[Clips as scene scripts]
** Start **
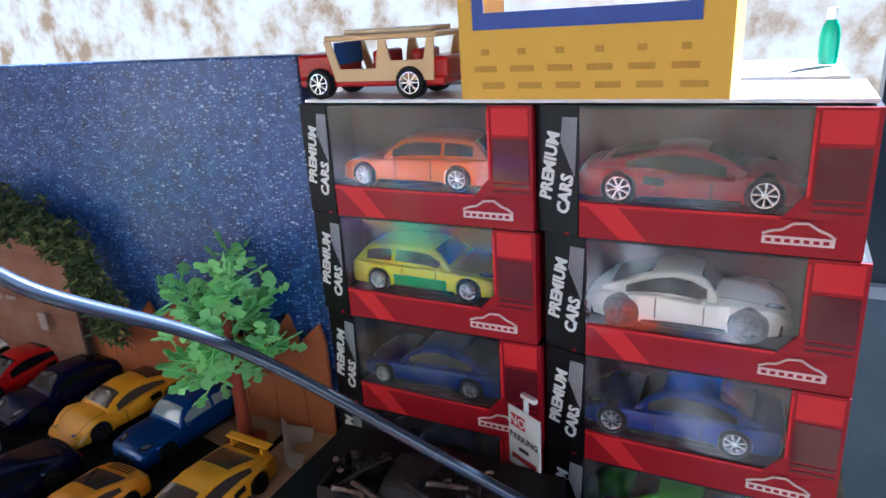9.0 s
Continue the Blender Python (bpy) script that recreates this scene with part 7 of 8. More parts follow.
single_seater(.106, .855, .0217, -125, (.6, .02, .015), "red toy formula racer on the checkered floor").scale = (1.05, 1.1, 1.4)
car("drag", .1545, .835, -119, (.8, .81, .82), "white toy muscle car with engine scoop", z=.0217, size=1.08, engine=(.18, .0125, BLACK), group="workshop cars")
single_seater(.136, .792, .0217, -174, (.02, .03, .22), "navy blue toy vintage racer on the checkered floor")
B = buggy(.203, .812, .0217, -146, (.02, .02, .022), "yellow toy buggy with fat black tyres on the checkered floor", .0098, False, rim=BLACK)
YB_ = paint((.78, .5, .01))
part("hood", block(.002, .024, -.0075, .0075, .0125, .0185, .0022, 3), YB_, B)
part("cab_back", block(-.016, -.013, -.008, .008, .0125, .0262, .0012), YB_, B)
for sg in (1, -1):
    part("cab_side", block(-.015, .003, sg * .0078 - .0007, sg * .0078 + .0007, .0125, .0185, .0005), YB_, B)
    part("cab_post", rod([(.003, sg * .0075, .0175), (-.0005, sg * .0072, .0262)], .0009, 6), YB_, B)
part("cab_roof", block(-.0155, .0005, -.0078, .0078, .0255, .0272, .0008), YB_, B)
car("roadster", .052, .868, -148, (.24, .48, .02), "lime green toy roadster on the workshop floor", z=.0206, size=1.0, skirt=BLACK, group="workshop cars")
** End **
** Start **
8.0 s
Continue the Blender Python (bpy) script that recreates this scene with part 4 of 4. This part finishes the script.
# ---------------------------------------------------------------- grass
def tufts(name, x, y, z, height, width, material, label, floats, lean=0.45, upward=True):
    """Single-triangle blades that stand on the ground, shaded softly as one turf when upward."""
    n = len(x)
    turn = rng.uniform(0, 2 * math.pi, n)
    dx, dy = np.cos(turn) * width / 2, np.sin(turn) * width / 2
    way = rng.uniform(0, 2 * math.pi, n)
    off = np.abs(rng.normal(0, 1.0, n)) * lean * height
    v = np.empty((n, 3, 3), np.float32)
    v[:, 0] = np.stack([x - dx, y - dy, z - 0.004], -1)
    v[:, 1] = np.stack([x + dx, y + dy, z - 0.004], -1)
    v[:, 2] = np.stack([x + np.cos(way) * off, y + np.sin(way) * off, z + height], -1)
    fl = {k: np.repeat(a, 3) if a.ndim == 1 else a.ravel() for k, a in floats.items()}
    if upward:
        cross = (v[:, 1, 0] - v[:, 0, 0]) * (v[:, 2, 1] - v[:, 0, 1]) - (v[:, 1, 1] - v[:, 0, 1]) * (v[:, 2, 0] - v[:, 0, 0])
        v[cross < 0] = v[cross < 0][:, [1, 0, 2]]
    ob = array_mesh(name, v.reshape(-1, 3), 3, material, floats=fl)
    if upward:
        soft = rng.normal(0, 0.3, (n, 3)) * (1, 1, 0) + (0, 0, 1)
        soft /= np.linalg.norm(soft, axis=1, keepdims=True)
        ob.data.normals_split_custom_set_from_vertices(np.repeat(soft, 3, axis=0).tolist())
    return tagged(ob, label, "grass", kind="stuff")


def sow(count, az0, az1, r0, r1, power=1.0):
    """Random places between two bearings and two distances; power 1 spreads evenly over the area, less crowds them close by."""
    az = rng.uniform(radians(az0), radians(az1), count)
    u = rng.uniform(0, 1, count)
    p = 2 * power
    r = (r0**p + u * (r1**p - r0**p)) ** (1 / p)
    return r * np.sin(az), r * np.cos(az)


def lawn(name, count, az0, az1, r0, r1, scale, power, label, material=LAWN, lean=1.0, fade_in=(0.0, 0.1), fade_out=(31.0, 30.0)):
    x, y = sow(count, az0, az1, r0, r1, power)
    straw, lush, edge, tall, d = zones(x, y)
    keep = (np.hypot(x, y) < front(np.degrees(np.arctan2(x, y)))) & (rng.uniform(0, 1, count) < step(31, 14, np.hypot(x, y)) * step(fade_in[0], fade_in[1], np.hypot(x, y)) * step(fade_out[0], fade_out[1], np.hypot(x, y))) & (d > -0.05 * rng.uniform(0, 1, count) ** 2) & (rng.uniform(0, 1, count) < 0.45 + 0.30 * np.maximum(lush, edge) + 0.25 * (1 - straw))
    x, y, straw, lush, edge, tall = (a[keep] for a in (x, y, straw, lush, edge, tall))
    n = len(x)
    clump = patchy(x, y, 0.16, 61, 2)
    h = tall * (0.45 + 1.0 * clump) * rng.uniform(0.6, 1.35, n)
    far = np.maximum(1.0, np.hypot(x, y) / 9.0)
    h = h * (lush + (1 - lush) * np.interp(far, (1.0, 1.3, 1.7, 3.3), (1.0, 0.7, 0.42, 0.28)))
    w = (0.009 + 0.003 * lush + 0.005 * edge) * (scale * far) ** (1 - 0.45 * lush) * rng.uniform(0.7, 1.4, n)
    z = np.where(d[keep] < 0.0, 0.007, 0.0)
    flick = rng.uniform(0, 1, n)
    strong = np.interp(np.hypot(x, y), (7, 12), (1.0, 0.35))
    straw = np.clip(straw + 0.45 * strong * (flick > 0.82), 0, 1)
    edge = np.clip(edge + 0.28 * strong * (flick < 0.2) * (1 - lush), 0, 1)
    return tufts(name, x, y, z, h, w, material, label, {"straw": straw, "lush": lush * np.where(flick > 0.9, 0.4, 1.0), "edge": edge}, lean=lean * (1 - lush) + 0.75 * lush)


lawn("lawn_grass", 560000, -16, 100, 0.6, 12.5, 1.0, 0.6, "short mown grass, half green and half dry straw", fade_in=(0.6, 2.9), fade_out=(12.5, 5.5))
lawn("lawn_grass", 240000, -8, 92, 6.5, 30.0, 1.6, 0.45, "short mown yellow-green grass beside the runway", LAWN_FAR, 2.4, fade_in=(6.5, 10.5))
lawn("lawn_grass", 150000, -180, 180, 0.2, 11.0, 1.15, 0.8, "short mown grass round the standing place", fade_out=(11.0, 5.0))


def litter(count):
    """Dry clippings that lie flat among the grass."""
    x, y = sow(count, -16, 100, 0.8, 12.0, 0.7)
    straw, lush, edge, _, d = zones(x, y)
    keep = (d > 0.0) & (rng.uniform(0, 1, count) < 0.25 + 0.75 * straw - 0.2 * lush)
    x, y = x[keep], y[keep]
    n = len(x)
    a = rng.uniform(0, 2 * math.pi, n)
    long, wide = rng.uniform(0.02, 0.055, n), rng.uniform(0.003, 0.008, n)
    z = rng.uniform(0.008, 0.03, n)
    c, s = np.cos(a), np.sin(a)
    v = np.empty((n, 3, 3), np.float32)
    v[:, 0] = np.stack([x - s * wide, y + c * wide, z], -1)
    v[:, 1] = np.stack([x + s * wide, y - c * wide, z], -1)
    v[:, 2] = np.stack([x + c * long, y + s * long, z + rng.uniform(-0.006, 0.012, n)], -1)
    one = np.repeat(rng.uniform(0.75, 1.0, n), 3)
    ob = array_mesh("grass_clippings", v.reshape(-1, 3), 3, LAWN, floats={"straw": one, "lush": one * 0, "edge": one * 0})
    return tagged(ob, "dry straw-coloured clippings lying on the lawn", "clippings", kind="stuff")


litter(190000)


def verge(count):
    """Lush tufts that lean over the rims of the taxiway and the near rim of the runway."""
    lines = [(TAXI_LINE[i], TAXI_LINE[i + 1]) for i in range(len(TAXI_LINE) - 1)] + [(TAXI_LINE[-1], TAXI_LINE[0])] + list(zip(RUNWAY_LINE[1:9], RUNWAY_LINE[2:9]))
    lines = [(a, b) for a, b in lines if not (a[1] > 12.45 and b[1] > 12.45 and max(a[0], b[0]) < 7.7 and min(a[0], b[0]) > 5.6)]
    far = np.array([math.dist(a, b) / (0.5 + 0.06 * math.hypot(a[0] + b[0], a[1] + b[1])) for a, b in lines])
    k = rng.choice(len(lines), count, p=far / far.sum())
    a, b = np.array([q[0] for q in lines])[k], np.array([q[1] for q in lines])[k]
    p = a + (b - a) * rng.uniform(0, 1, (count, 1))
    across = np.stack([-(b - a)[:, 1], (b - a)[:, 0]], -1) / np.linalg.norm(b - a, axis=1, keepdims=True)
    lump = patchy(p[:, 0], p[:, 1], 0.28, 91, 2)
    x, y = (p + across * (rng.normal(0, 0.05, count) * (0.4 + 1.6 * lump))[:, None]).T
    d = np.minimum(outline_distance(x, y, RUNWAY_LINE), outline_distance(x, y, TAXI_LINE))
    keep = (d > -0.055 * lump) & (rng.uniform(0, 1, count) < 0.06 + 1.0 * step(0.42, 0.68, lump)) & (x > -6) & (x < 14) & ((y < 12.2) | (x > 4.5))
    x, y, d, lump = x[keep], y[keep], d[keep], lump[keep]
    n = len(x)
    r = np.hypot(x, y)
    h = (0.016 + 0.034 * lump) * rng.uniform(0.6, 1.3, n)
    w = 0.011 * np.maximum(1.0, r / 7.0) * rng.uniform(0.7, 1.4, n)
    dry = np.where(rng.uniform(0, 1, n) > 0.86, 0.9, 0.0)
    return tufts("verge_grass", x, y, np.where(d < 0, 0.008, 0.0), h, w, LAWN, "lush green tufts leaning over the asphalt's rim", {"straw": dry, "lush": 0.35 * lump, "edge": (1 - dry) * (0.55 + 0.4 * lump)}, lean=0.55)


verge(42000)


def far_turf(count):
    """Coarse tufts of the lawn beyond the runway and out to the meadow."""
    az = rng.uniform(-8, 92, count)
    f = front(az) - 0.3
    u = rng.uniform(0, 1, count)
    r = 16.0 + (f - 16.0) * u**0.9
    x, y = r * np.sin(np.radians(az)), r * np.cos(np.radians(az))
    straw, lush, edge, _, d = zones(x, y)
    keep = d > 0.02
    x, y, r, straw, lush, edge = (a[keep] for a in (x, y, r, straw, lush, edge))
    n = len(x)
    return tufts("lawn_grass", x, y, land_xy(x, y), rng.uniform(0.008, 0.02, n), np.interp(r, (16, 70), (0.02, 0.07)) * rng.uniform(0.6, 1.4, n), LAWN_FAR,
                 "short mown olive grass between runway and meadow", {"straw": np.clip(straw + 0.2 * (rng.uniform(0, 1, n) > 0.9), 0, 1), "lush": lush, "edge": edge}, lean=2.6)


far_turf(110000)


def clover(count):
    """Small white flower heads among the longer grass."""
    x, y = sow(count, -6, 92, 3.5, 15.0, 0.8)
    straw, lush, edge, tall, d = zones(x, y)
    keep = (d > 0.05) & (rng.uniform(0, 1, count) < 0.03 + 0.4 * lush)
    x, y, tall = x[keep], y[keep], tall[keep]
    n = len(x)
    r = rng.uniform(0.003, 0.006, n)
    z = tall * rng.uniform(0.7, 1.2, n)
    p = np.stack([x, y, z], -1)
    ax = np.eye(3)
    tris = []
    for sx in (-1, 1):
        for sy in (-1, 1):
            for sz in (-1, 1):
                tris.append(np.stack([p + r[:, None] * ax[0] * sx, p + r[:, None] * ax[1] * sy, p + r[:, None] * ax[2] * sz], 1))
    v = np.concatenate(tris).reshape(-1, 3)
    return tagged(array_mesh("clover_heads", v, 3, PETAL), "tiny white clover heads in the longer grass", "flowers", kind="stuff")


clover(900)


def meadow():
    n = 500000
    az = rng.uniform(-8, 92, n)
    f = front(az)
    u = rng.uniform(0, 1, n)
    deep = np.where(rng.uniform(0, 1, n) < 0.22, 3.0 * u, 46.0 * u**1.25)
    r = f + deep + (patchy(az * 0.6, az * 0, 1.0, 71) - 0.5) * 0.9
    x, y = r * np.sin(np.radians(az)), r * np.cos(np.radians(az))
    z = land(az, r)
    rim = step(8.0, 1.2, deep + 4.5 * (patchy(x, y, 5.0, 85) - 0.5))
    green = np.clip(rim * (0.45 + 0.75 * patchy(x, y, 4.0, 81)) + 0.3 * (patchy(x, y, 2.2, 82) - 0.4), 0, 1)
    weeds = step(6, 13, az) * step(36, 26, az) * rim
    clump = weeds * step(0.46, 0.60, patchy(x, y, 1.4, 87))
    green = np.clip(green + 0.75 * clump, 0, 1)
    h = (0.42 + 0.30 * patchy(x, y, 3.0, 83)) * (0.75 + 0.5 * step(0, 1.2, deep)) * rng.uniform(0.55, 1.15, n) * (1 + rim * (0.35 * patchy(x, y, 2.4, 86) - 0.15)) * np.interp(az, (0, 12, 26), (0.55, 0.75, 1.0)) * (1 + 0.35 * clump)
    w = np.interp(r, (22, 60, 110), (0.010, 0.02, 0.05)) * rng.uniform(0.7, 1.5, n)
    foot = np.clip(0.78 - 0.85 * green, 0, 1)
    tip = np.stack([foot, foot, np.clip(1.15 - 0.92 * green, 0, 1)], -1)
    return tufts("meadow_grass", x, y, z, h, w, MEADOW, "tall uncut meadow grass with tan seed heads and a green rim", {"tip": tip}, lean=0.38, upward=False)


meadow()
** End **
** Start **
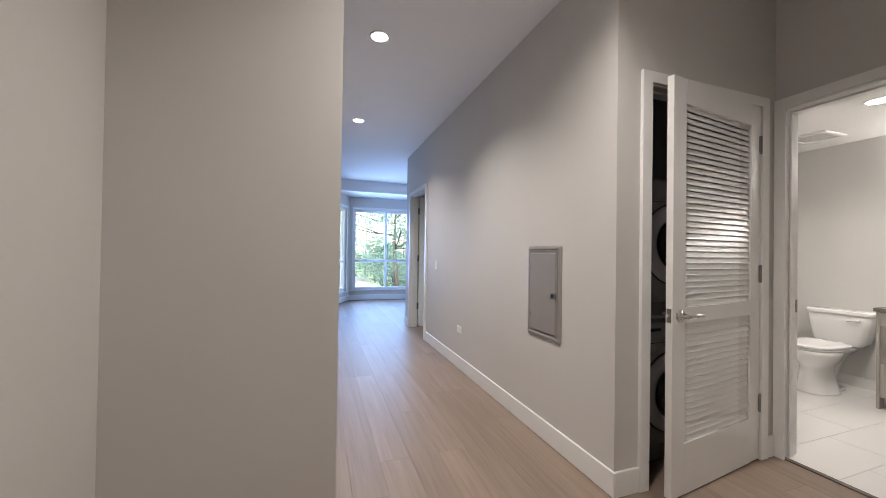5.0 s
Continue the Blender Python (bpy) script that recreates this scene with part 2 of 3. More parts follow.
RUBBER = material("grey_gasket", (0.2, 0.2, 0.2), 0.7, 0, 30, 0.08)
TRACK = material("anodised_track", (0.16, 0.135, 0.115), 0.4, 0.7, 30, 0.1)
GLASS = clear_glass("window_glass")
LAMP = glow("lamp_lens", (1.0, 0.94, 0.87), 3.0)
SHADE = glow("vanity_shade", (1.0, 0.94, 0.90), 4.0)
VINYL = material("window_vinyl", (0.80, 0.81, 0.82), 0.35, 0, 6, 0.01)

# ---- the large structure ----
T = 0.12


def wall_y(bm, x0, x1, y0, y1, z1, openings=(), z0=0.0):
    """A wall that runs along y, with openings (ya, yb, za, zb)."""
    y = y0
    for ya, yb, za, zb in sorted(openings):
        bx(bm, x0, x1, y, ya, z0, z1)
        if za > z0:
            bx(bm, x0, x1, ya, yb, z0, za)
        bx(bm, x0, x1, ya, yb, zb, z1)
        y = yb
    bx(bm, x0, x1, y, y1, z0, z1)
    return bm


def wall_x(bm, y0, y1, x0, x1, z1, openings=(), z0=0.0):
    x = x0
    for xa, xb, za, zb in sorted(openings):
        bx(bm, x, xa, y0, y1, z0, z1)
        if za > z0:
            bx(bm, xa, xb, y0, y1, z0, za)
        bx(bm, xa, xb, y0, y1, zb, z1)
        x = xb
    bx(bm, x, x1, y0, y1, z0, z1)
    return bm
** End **
Goal
Identify each line holding the string "that", and copy it out.

The result
Continue the Blender Python (bpy) script that recreates this scene with part 7 of 8. More parts follow.
Continue the Blender Python (bpy) script that recreates this scene with part 4 of 4. This part finishes the script.
    """Single-triangle blades that stand on the ground, shaded softly as one turf when upward."""
    """Dry clippings that lie flat among the grass."""
    """Lush tufts that lean over the rims of the taxiway and the near rim of the runway."""
Continue the Blender Python (bpy) script that recreates this scene with part 2 of 3. More parts follow.
    """A wall that runs along y, with openings (ya, yb, za, zb)."""